Comparable Public Companies

The closest public comps are Motorola Solutions (MSI), Tyler Technologies (TYL), Bentley Systems (BSY), PTC (PTC), and Autodesk (ADSK). MSI and TYL are the most relevant for public safety and government workflow software, while BSY, PTC, and ADSK help frame the industrial design, engineering, and construction software side of the business. Octave’s scale is meaningful: $1.6165 billion in 2024 revenue and $1.028 billion in ARR put it well beyond a small-cap software story, though it is still entering the market as a newly independent company.

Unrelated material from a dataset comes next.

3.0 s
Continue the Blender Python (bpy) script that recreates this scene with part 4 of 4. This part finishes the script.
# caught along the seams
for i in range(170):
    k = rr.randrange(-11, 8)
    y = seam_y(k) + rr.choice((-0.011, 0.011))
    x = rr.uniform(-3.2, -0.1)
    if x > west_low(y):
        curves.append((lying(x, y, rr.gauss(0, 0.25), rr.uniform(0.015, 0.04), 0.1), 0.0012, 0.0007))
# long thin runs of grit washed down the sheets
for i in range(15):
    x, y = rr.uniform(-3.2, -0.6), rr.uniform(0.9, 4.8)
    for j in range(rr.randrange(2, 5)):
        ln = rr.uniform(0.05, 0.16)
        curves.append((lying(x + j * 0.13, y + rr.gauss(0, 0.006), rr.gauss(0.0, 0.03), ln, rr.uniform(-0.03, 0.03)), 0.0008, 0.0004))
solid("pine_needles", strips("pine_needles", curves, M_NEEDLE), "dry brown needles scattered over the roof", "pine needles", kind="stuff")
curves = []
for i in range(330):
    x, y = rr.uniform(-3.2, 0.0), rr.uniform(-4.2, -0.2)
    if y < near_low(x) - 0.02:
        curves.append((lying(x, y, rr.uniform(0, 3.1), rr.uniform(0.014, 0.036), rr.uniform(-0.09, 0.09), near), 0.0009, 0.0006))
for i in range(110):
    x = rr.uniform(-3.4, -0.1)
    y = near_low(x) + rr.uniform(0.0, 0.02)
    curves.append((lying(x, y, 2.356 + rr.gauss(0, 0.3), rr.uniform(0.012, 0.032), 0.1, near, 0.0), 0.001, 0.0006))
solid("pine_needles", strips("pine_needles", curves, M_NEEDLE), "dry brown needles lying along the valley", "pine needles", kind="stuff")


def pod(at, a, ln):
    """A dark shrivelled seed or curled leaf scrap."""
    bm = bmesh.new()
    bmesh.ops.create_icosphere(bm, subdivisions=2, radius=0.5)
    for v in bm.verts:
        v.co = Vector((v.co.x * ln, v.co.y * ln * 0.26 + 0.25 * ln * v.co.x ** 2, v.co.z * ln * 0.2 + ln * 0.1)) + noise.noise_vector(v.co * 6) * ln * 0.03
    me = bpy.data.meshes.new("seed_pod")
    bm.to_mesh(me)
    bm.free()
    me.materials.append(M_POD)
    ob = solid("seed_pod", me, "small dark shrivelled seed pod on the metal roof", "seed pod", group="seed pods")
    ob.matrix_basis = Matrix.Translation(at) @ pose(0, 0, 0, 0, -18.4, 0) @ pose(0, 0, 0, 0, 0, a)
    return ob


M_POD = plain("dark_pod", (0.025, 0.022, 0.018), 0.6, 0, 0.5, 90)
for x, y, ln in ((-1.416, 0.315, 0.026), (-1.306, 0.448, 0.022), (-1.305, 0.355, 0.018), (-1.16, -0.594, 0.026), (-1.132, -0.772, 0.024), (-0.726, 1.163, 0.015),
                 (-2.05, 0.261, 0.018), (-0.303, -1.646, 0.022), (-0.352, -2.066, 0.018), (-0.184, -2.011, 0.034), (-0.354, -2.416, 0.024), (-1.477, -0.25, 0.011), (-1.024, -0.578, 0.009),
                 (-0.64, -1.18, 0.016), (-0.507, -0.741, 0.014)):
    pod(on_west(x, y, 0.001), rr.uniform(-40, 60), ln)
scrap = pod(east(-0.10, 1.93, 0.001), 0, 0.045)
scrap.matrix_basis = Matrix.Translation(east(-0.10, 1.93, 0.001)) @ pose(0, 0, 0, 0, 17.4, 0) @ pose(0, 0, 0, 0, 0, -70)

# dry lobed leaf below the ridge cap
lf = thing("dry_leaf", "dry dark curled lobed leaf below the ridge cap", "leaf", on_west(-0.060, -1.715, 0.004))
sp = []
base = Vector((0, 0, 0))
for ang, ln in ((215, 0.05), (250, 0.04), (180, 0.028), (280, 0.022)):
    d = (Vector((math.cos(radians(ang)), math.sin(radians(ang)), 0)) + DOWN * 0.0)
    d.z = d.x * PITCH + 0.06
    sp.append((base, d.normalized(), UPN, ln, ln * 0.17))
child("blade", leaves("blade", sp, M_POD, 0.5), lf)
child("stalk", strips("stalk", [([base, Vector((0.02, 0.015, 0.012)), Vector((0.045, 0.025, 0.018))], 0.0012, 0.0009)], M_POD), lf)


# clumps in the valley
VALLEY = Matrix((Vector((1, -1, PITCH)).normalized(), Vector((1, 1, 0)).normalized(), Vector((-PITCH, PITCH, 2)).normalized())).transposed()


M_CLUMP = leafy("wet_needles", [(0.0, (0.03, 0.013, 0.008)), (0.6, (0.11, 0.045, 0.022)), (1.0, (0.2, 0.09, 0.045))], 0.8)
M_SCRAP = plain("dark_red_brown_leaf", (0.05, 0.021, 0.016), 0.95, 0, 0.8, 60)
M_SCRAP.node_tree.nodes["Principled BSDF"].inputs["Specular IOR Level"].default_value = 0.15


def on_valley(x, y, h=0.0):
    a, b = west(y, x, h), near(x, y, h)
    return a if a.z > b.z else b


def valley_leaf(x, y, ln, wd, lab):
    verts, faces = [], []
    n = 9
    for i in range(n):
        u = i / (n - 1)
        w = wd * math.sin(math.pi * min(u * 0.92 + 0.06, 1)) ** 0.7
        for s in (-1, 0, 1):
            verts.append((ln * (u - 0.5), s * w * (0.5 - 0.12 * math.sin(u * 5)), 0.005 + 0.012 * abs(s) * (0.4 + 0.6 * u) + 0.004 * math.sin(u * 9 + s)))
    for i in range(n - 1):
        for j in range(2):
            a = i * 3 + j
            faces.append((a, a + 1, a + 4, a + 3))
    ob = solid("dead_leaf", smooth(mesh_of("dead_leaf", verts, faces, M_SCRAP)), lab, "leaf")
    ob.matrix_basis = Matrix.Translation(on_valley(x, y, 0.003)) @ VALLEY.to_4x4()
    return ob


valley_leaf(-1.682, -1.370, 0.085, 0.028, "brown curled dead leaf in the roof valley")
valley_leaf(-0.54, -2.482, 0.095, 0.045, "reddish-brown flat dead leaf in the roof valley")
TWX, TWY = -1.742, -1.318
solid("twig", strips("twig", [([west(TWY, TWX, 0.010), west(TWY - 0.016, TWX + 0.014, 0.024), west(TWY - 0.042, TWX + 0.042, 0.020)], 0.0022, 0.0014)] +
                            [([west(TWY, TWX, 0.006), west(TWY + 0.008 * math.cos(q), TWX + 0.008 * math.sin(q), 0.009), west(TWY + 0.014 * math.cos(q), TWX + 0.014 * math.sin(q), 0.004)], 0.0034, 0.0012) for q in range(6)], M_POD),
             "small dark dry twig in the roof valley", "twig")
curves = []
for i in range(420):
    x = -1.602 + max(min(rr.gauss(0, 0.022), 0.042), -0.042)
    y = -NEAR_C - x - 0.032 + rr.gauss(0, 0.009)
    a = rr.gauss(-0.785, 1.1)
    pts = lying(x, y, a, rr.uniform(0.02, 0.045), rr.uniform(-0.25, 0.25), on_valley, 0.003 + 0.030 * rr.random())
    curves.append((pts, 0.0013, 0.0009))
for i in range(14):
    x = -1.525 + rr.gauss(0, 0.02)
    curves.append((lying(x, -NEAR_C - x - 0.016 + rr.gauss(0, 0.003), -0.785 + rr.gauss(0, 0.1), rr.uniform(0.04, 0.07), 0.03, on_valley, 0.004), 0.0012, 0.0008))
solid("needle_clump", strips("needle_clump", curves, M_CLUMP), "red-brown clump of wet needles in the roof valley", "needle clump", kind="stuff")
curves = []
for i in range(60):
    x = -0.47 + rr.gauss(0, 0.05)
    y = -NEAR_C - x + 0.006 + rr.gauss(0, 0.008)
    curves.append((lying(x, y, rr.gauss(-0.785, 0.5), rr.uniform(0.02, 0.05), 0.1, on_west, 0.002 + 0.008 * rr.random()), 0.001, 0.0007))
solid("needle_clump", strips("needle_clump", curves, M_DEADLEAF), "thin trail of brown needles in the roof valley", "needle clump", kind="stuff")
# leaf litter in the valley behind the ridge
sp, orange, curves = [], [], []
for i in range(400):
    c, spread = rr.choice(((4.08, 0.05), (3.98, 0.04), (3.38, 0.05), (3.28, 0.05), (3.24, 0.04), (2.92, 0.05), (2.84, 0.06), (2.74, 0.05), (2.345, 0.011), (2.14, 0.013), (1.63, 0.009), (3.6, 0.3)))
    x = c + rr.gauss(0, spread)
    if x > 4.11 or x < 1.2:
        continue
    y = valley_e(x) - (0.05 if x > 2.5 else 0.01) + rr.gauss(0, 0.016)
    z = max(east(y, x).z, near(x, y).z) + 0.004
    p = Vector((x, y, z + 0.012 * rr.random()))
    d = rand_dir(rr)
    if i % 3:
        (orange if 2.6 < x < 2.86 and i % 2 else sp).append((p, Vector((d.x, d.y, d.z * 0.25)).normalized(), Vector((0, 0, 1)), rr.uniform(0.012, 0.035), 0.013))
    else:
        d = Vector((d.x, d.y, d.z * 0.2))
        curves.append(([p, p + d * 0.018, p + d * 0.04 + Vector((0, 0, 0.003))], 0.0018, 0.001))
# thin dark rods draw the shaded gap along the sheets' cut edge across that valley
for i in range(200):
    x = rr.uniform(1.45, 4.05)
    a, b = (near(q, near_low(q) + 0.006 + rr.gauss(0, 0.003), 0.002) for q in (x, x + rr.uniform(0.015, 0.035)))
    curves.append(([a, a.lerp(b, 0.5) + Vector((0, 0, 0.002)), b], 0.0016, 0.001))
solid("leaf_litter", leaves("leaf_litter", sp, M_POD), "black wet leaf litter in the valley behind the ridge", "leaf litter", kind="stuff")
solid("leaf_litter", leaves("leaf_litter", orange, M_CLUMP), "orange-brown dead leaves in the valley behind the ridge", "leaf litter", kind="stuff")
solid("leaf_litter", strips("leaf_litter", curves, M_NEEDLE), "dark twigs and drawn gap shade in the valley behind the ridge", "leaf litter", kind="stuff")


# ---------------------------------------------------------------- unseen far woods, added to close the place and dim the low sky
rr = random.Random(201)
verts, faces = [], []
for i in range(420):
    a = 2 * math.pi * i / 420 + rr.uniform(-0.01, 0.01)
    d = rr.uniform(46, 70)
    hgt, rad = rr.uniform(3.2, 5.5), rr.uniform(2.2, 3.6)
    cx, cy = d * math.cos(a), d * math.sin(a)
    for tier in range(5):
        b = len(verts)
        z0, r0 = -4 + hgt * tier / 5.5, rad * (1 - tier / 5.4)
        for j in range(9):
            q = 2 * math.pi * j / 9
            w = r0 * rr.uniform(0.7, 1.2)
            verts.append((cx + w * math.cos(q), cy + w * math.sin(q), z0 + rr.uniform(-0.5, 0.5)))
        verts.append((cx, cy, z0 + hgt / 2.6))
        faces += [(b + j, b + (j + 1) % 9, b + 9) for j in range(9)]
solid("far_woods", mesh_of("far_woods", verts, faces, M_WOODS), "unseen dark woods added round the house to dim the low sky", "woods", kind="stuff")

The comp set gives investors a useful read-through on how the market values mission-critical software with recurring revenue. These names generally trade on premium software multiples relative to the broader market, but the group has not moved in a single direction over the last 6-12 months, with performance varying by company and sub-sector. The broader read is mixed rather than euphoric: industrial and government software remains respected for durability, but the market has been selective about paying up for growth that is only mid-single-digit to low-double-digit rather than accelerating sharply.

Verdict

What to watch as Octave prices is not an IPO discount or upside from a bookbuild, because there is no disclosed price range and no traditional primary offering. The key question is how the market values a large, profitable software spin-off with $1.6165 billion in revenue, $1.028 billion in ARR, and strong retention, versus the risks of a first-time standalone structure and possible post-distribution selling. The setup favors a company with real scale and recurring revenue, but shareholders should watch whether the market gives credit for the SaaS transition or focuses on the separation risk and the lack of a clean public float estimate.

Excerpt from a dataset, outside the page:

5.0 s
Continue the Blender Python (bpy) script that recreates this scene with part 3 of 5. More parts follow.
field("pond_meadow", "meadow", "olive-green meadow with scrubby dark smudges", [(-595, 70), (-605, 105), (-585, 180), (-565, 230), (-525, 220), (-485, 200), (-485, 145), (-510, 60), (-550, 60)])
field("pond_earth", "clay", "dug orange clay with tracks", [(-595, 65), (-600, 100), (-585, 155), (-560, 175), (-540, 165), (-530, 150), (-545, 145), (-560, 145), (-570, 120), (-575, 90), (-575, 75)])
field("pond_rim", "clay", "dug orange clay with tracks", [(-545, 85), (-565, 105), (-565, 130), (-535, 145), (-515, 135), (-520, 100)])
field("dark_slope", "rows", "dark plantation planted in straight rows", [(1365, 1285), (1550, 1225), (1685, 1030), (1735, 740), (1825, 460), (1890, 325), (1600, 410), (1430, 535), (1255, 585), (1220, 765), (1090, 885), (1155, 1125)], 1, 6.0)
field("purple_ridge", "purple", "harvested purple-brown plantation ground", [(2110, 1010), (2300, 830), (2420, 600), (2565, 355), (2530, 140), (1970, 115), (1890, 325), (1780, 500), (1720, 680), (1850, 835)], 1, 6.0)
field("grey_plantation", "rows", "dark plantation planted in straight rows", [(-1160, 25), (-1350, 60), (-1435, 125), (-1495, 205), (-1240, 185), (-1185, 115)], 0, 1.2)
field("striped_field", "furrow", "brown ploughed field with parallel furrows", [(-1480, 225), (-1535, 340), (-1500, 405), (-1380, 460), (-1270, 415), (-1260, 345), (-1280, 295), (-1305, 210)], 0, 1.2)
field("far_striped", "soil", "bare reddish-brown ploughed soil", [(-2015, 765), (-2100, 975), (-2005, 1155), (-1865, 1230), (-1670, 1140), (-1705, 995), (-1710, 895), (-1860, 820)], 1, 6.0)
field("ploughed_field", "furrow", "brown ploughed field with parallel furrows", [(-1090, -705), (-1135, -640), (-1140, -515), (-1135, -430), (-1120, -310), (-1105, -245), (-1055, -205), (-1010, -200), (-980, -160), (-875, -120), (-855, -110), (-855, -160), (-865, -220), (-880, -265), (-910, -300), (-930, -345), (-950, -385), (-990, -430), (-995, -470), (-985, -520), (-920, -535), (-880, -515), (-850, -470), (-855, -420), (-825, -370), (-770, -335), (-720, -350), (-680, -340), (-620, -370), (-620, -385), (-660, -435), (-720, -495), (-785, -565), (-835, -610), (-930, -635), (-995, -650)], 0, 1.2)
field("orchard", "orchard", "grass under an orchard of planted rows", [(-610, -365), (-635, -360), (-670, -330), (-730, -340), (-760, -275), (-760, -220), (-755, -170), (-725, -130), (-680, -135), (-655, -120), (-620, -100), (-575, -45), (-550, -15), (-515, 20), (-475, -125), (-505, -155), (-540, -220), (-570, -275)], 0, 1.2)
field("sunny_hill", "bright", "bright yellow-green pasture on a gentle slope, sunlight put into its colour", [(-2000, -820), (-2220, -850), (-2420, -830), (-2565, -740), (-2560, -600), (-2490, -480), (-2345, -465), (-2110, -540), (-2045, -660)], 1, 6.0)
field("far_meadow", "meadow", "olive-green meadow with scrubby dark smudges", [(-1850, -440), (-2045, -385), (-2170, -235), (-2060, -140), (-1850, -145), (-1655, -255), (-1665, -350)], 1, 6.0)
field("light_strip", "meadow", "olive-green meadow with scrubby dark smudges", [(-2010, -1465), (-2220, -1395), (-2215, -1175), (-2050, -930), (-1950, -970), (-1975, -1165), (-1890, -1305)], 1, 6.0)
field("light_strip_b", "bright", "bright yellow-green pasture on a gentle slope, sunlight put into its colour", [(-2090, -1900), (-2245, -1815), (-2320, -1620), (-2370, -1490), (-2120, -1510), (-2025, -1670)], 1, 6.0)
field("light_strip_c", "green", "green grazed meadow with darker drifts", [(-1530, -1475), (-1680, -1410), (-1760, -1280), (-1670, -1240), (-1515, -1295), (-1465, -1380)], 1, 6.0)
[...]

The timing angle is notable because this is a spin-off listing, not a generic IPO, and that makes it a different kind of market event. The narrative is a standalone software platform built around industrial and public-safety workflows, with a large installed base and a move toward recurring revenue, which can attract attention even when the broader IPO window is uneven. If the shares trade well, it will likely be because investors view Octave as a high-quality separation with durable cash generation; if they trade cautiously, it will likely reflect the absence of a pricing range, the distribution structure, and the market’s usual skepticism toward newly independent names until they prove they can operate on their own.